## SUPPLIED INFORMATION
________________

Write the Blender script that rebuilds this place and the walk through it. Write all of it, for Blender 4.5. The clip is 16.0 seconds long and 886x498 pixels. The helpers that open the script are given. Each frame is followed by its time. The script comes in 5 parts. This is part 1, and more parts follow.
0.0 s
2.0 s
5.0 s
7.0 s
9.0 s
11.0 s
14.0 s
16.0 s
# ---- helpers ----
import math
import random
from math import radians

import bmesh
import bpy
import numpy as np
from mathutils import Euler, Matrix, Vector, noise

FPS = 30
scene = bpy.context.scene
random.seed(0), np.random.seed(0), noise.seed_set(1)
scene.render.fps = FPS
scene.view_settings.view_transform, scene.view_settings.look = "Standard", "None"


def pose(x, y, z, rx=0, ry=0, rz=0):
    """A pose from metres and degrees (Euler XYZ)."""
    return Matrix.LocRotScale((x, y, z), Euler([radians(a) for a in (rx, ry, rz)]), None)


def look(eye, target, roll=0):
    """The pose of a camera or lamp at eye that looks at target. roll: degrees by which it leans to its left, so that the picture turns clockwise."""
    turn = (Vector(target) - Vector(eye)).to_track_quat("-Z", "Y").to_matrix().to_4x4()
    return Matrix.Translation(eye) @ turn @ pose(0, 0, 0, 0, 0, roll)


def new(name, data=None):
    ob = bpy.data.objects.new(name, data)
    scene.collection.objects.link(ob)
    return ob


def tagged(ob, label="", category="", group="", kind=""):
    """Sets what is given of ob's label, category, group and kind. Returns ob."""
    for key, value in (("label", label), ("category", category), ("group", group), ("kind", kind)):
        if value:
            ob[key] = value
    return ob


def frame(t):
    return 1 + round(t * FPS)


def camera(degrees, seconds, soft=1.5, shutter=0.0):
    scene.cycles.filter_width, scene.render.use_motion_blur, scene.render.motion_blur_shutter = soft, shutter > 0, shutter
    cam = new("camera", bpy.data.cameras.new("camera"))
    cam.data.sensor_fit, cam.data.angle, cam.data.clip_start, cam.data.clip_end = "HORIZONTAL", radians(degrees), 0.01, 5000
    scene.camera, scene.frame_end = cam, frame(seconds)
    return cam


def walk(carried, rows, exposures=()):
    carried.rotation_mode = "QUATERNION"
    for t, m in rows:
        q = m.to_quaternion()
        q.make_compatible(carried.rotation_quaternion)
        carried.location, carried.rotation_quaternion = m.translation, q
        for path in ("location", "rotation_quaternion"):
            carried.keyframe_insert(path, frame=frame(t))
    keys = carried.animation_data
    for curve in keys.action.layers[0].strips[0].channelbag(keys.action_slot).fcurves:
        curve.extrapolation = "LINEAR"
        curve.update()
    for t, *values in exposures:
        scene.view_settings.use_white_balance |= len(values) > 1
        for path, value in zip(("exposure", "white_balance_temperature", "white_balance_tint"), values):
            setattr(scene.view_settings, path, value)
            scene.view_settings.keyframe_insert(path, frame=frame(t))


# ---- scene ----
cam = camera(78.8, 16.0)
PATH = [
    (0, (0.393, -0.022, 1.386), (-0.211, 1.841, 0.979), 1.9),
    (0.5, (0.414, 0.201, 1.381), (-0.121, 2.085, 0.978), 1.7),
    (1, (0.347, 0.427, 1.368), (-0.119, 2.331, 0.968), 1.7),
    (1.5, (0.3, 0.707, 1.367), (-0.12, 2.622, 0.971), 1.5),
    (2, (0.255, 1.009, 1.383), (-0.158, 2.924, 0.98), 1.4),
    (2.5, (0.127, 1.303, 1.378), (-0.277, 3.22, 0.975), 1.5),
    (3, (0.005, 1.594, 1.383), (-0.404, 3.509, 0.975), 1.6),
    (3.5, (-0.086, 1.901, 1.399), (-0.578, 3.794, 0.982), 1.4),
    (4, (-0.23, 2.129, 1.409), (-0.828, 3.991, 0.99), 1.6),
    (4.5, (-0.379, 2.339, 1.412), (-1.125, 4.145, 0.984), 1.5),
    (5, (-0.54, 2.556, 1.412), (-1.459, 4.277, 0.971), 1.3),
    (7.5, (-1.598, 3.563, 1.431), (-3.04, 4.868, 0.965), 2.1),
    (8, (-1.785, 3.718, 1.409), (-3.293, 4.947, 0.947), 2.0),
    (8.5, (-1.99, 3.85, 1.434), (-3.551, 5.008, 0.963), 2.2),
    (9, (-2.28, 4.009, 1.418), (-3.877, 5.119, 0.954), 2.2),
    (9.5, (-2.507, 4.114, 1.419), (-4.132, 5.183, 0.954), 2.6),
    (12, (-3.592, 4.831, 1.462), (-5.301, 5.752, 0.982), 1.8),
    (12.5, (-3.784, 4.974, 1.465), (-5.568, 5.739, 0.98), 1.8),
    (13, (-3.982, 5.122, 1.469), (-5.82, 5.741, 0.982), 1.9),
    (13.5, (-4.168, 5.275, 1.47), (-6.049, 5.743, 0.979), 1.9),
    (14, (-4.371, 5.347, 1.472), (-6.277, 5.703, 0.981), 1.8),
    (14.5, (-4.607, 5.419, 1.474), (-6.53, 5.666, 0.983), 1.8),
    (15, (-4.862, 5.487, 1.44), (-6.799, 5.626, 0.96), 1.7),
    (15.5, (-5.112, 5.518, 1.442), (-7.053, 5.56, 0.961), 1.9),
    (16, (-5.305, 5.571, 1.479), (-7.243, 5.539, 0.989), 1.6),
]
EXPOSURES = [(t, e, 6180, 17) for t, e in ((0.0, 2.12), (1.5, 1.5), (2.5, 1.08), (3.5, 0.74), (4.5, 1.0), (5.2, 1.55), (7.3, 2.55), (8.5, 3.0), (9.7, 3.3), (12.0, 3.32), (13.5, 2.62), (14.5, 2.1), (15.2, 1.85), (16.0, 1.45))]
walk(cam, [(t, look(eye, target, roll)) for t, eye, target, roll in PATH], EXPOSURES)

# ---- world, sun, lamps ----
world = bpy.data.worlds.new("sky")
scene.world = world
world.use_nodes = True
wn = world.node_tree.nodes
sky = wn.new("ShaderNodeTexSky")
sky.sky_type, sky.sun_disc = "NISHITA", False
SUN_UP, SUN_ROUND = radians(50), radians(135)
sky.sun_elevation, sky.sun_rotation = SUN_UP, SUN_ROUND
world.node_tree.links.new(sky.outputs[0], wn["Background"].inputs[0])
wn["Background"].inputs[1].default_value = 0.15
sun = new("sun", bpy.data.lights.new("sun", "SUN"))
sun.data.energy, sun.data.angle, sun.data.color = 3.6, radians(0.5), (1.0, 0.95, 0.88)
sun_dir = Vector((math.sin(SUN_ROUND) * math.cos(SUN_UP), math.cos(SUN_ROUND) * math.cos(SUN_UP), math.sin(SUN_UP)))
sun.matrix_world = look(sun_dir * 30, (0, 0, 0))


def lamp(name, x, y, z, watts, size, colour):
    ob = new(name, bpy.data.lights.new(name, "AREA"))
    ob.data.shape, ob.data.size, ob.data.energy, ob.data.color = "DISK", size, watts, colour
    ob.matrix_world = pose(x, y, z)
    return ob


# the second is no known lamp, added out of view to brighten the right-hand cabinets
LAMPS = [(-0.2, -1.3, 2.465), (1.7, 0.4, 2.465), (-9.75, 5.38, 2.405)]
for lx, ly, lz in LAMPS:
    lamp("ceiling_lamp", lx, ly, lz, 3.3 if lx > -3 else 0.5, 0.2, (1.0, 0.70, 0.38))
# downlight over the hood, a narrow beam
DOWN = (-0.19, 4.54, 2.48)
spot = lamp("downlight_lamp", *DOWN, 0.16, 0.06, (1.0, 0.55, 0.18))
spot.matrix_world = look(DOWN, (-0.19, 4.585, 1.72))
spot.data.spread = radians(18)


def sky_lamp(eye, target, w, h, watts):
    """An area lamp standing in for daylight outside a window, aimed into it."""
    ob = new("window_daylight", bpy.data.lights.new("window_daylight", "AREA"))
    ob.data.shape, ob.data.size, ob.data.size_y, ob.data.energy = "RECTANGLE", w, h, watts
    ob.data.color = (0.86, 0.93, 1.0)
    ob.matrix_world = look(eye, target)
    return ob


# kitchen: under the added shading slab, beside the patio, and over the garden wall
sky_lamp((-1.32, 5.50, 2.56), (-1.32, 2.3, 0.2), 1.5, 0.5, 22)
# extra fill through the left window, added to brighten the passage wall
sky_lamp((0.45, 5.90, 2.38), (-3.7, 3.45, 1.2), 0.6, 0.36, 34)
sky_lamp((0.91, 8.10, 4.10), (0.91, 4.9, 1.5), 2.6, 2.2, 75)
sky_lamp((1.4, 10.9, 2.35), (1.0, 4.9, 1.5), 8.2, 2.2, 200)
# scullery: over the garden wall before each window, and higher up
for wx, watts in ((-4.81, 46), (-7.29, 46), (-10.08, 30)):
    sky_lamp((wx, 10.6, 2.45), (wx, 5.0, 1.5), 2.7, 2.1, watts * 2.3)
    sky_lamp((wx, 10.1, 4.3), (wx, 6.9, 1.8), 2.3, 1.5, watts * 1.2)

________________

## WRITTEN EXERCISE
Within the listing above, locate the line containing "for path in" and the line containing "scene.view_settings.keyframe_insert(path, frame=frame(t))". Reproduce those two lines and all lines between them exactly, with nothing added.

## THE OUTPUT
        for path in ("location", "rotation_quaternion"):
            carried.keyframe_insert(path, frame=frame(t))
    keys = carried.animation_data
    for curve in keys.action.layers[0].strips[0].channelbag(keys.action_slot).fcurves:
        curve.extrapolation = "LINEAR"
        curve.update()
    for t, *values in exposures:
        scene.view_settings.use_white_balance |= len(values) > 1
        for path, value in zip(("exposure", "white_balance_temperature", "white_balance_tint"), values):
            setattr(scene.view_settings, path, value)
            scene.view_settings.keyframe_insert(path, frame=frame(t))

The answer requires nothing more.